Ticket Punched! Yale Wins Ivy

Standing in the shadow of a scoreboard that read “Yale 11, Penn 7” Yale head coach John Stuper remembers last year’s Ivy League Playoffs quite well.

“Probably a little too well,” he said. “But that disappointment is what makes this all the more satisfying to me.”

Today, Stuper’s Bulldogs made amends for last year’s ninth-inning meltdown that cost his boys the Ivy League championship and the first trip to the NCAAs since 1994. For those who don’t recall, the Elies had a 1-0 lead in game three at Princeton going into the ninth inning. But a leadoff hit, a few walks, a few wild pitches and an ejection of Stuper before the final batter of the game led to Yale losing 2-1 at Princeton.

This year, he can smile when he thinks about that day because his Yale Bulldogs blitzed Penn in two straight games at Yale Field on Tuesday afternoon, 5-0 and 11-7. With the wins Yale takes its first step into the Big Dance in 23 years.

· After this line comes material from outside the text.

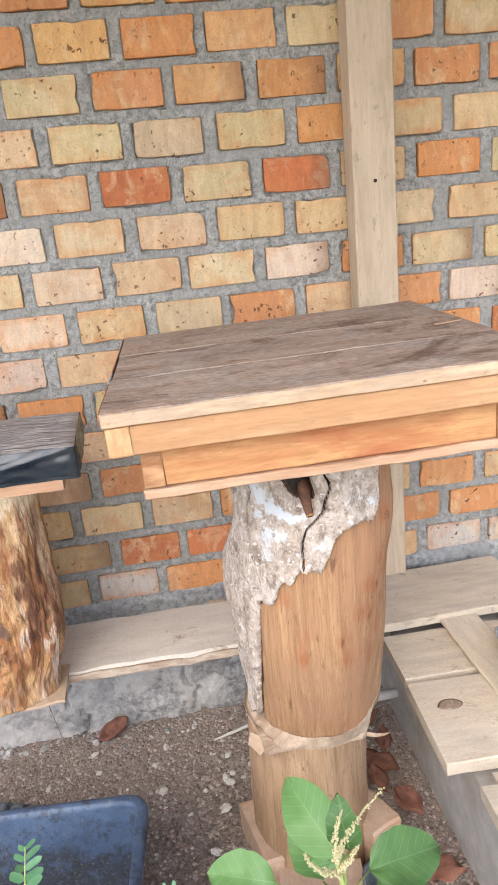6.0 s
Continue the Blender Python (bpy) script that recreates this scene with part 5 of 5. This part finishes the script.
def brick_mesh(seed, w, h):
    """One hand-made brick: straight below, ragged above, a chipped corner or edge here and there, worn arris, face out along -y."""
    rng = random.Random(seed)
    b = bmesh.new()
    nx, nz = max(3, round(w / 0.021)), 5
    base = [(-1 + 2 * k / nx, -1) for k in range(nx)] + [(1, -1 + 2 * k / nz) for k in range(nz)] + [(1 - 2 * k / nx, 1) for k in range(nx)] + [(-1, 1 - 2 * k / nz) for k in range(nz)]
    n = len(base)
    chips = {rng.randrange(n): rng.uniform(0.002, 0.008) for _ in range(rng.choice((0, 1, 1, 2, 3)))}
    out = []
    for k, (px, pz) in enumerate(base):
        corner = abs(px) == 1 and abs(pz) == 1
        rag = 0.0018 if pz == 1 else (0.0008 if pz == -1 else 0.0014)
        c = rng.uniform(0.0004, 0.003) if corner else rng.uniform(-0.0006, rag)
        c += chips.get(k, 0) + 0.4 * (chips.get(k - 1, 0) + chips.get(k + 1, 0))
        x = px * (w / 2) - math.copysign(c, px) * (abs(px) == 1)
        z = pz * (h / 2) - math.copysign(c, pz) * (abs(pz) == 1)
        out.append((x, z))
    tilt, sag = rng.uniform(-0.0025, 0.0025), rng.uniform(-0.001, 0.001)
    rings = []
    for inset, y in ((0.0018, -0.0022), (0.0, 0.0004), (0.0, 0.03)):
        rings.append([b.verts.new((x - math.copysign(min(inset * rng.uniform(0.2, 1.5), abs(x)), x), y + (tilt * x / w + sag * z / h) * (y < 0.01), z - math.copysign(min(inset * rng.uniform(0.2, 1.5), abs(z)), z))) for x, z in out])
    for p, q in zip(rings, rings[1:]):
        for k in range(n):
            b.faces.new((p[k], p[(k + 1) % n], q[(k + 1) % n], q[k]))
    b.faces.new(rings[0])
    return mesh_of("brick", b, M_BRICK)


WHOLE = [brick_mesh(k, BRICK_W + 0.002 * (k % 3 - 1), BRICK_H + 0.001 * (k % 2)) for k in range(24)]
CUT = {}
TINT = random.Random(77)
for side, x, z, tone, width in BRICKS:
    if width is None:
        me = WHOLE[TINT.randrange(24)]
    else:
        w = round(width, 2)
        if w not in CUT:
            CUT[w] = brick_mesh(int(w * 1000), w, BRICK_H)
        me = CUT[w]
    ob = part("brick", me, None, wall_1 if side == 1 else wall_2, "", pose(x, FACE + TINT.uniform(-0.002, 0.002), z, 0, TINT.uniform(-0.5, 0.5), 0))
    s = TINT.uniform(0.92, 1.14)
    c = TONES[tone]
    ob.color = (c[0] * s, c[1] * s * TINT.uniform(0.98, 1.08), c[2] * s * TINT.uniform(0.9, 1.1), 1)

But I couldn’t help but ask him if he had any thoughts about last year’s playoffs where the Blue & White won game one, lost game two and then had game three until the last inning meltdown.

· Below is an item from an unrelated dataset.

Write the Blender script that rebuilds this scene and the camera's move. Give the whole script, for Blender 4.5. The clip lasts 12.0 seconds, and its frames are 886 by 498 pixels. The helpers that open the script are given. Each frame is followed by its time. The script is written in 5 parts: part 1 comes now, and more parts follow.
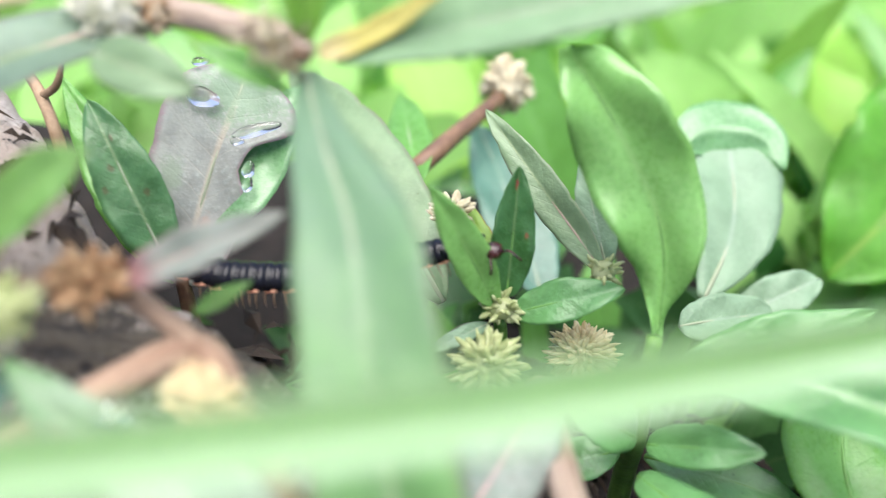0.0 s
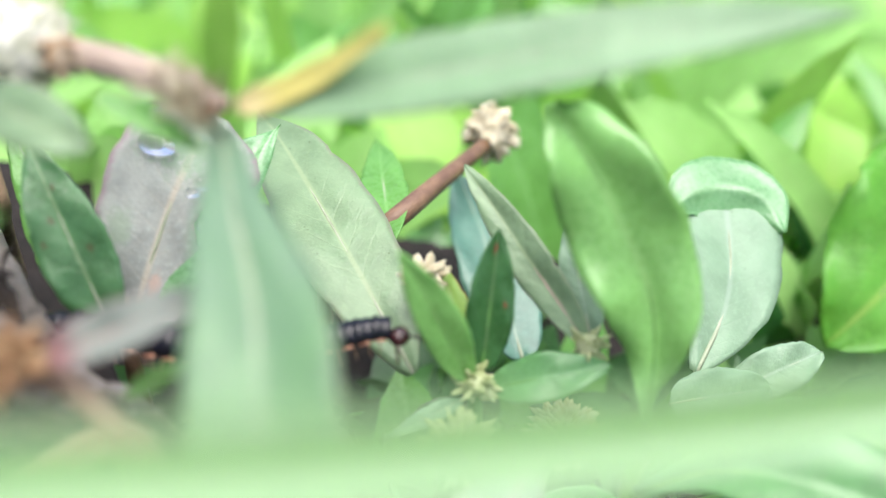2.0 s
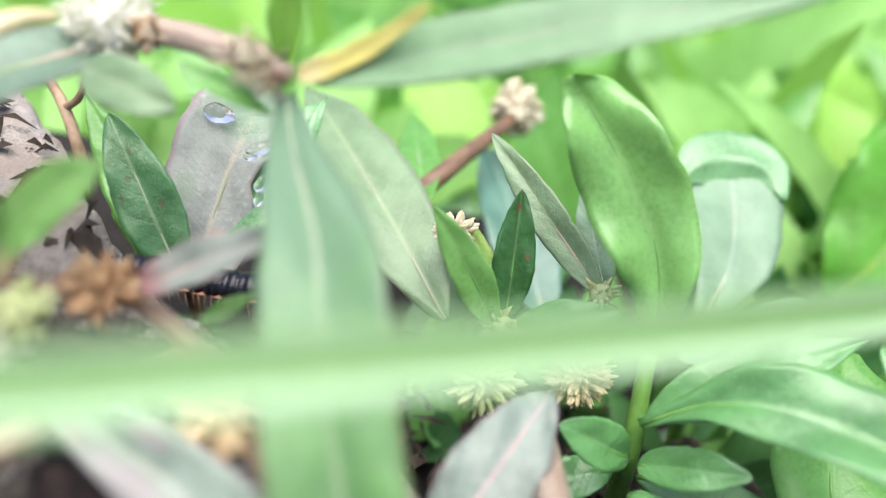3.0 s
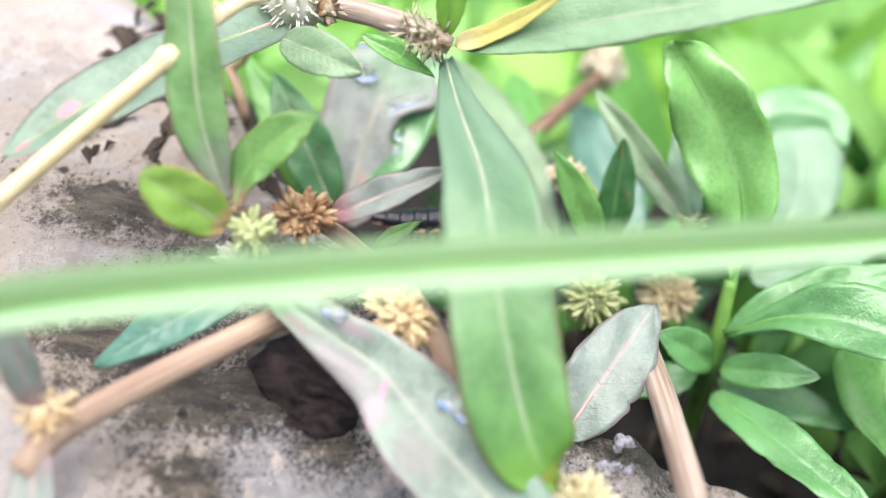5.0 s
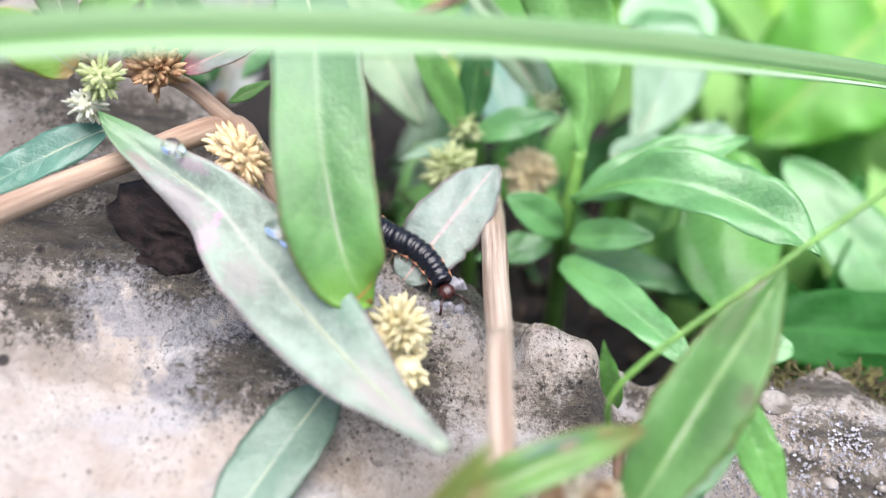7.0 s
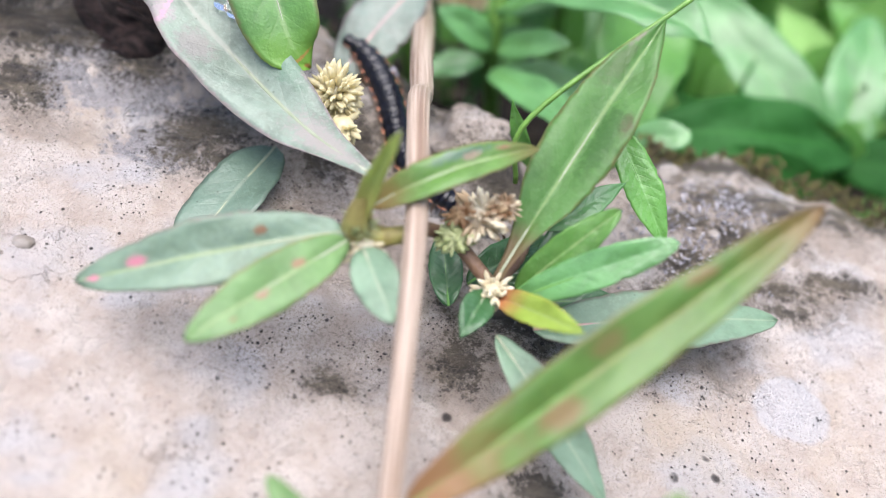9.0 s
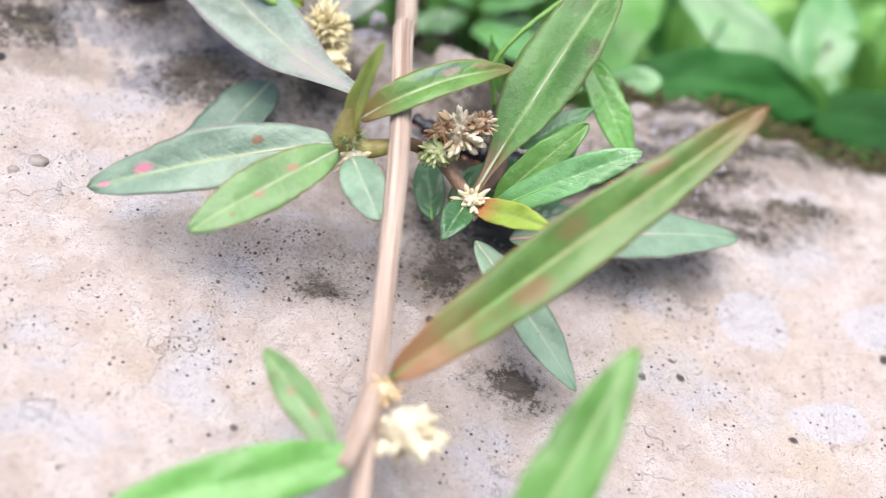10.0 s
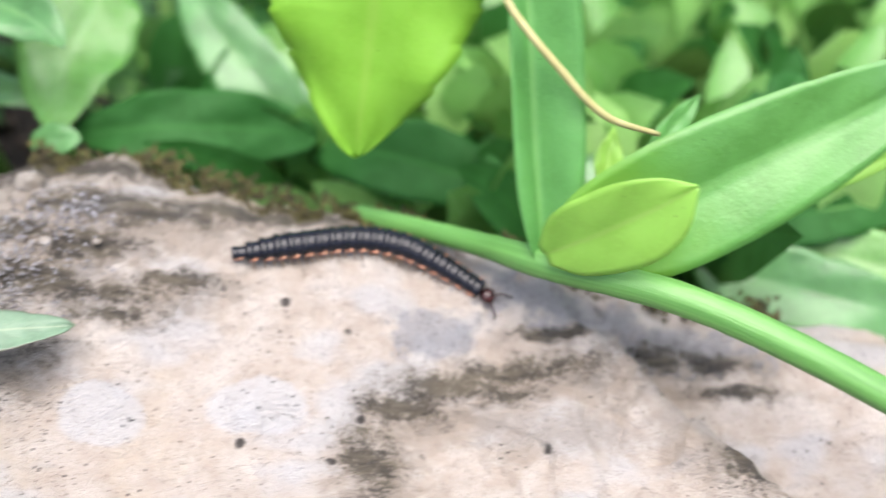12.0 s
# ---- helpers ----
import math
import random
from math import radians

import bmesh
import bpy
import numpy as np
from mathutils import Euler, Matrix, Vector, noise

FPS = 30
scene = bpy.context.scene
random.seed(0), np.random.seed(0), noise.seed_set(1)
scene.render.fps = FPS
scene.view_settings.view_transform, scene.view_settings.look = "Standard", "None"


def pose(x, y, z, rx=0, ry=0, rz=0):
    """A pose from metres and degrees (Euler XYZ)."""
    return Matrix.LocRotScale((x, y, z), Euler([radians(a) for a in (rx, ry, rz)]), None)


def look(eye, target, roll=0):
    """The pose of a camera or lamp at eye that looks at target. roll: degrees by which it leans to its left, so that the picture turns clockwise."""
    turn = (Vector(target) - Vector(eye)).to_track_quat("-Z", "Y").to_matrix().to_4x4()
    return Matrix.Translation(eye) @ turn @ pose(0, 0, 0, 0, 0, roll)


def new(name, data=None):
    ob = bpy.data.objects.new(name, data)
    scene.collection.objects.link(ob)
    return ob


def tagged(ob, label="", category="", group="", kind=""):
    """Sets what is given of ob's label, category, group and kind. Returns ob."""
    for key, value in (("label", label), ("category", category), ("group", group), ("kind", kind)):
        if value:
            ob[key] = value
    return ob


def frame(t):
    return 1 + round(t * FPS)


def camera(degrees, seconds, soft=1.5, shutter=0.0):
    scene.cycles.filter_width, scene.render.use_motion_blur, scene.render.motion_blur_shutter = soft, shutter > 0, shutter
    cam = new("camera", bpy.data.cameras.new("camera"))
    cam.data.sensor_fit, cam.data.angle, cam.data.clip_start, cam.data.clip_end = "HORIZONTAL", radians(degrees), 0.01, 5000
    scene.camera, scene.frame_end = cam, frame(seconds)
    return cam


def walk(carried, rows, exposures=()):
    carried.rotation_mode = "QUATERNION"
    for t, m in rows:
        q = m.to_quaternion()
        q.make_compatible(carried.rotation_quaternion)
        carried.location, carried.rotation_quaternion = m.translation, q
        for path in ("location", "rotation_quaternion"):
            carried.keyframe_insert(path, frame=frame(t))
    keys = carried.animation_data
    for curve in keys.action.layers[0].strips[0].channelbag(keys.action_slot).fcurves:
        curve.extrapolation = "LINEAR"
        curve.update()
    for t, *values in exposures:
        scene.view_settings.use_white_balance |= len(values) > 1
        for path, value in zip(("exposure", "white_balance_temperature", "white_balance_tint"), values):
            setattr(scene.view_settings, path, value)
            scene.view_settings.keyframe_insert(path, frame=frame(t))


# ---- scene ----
cam = camera(49.5, 12.0, soft=0.9, shutter=0.25)
cam.data.dof.use_dof = True
cam.data.dof.focus_distance = 0.106
cam.data.dof.aperture_fstop = 10.0
PATH = [
    (0, (0.00000, 0.00000, 0.10080), (0.00000, 0.08192, 0.04344), 0.00),
    (0.5, (0.00594, 0.00383, 0.09670), (0.00660, 0.08600, 0.03971), 0.04),
    (1, (-0.00240, 0.00714, 0.09736), (-0.00062, 0.09018, 0.04167), 1.05),
    (1.5, (0.00108, 0.00687, 0.09863), (0.00218, 0.08976, 0.04270), 1.50),
    (2, (0.00176, 0.00923, 0.09903), (0.00277, 0.09283, 0.04417), 1.68),
    (2.5, (0.00021, 0.00884, 0.10053), (-0.00038, 0.09236, 0.04555), 1.13),
    (3, (0.00145, -0.00241, 0.10267), (-0.00026, 0.08050, 0.04678), 1.20),
    (5, (-0.00849, -0.02018, 0.11236), (-0.01341, 0.05964, 0.05231), -0.02),
    (5.5, (-0.00229, -0.02586, 0.10523), (-0.00869, 0.05379, 0.04509), 0.03),
    (6, (0.00469, -0.02658, 0.10496), (0.00061, 0.05268, 0.04411), 0.69),
    (6.5, (0.00760, -0.02841, 0.10819), (0.00414, 0.04994, 0.04615), 0.93),
    (8.5, (0.01205, -0.05373, 0.10031), (0.00777, 0.02356, 0.03700), 0.59),
    (9, (0.01497, -0.05708, 0.10033), (0.01421, 0.01755, 0.03378), 1.71),
    (9.5, (0.01461, -0.06053, 0.10075), (0.01424, 0.01495, 0.03516), 1.63),
    (10, (0.01700, -0.07087, 0.09714), (0.01646, 0.00504, 0.03203), 1.51),
    (10.5, (0.02916, -0.06455, 0.09996), (0.02892, 0.01070, 0.03410), 2.20),
    (11, (0.04173, -0.06016, 0.09571), (0.04388, 0.01741, 0.03264), 3.46),
    (11.5, (0.05949, -0.06150, 0.10123), (0.06229, 0.01495, 0.03683), 3.59),
    (12, (0.09376, -0.05482, 0.10191), (0.09509, 0.01800, 0.03339), -2.20),
]
walk(cam, [(t, look(eye, target, roll)) for t, eye, target, roll in PATH], exposures=[(0.0, 1.27, 6170, 12), (3.0, 1.25, 6170, 12), (5.0, 1.38, 6170, 12), (6.5, 1.38, 5970, 13), (8.5, 1.42, 6170, 15), (9.0, 1.17, 6020, 15), (10.0, 1.22, 6120, 16), (10.5, 0.95, 6170, 14), (11.0, 0.95, 6270, 12), (11.5, 1.1, 6270, 12), (12.0, 1.22, 6270, 12)])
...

“I don’t know if they thought about it, but I did,” said Stuper. “Before the season started I actually thought about getting shirts made up that said ‘Finish the Job’ and all that but then I had a long talk with James Jones, our basketball coach who had the same kind of thing happen to him a couple years ago where they lost two tough losses at the end of the year which knocked them out of a shot at going to the NCAA tournament. I said ‘How much did you talk to your team about that?’ and he said, ‘About five minutes… and that’s it.’ So that’s what I did too. After talking about it at our first practice I didn’t bring it up again all season.”

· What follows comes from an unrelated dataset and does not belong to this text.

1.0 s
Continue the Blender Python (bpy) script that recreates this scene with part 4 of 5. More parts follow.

It didn’t matter. His Bulldogs certainly played like champions today. In game one, a 5-0 win, Bulldog ace Scott Politz tossed a complete game five-hitter and never let the Quakers have any kind of breathing room, tossing a very efficient 110 pitches and not giving the Quakers much hope after his offense got him a handful of runs in the mid-innings to put them up for good.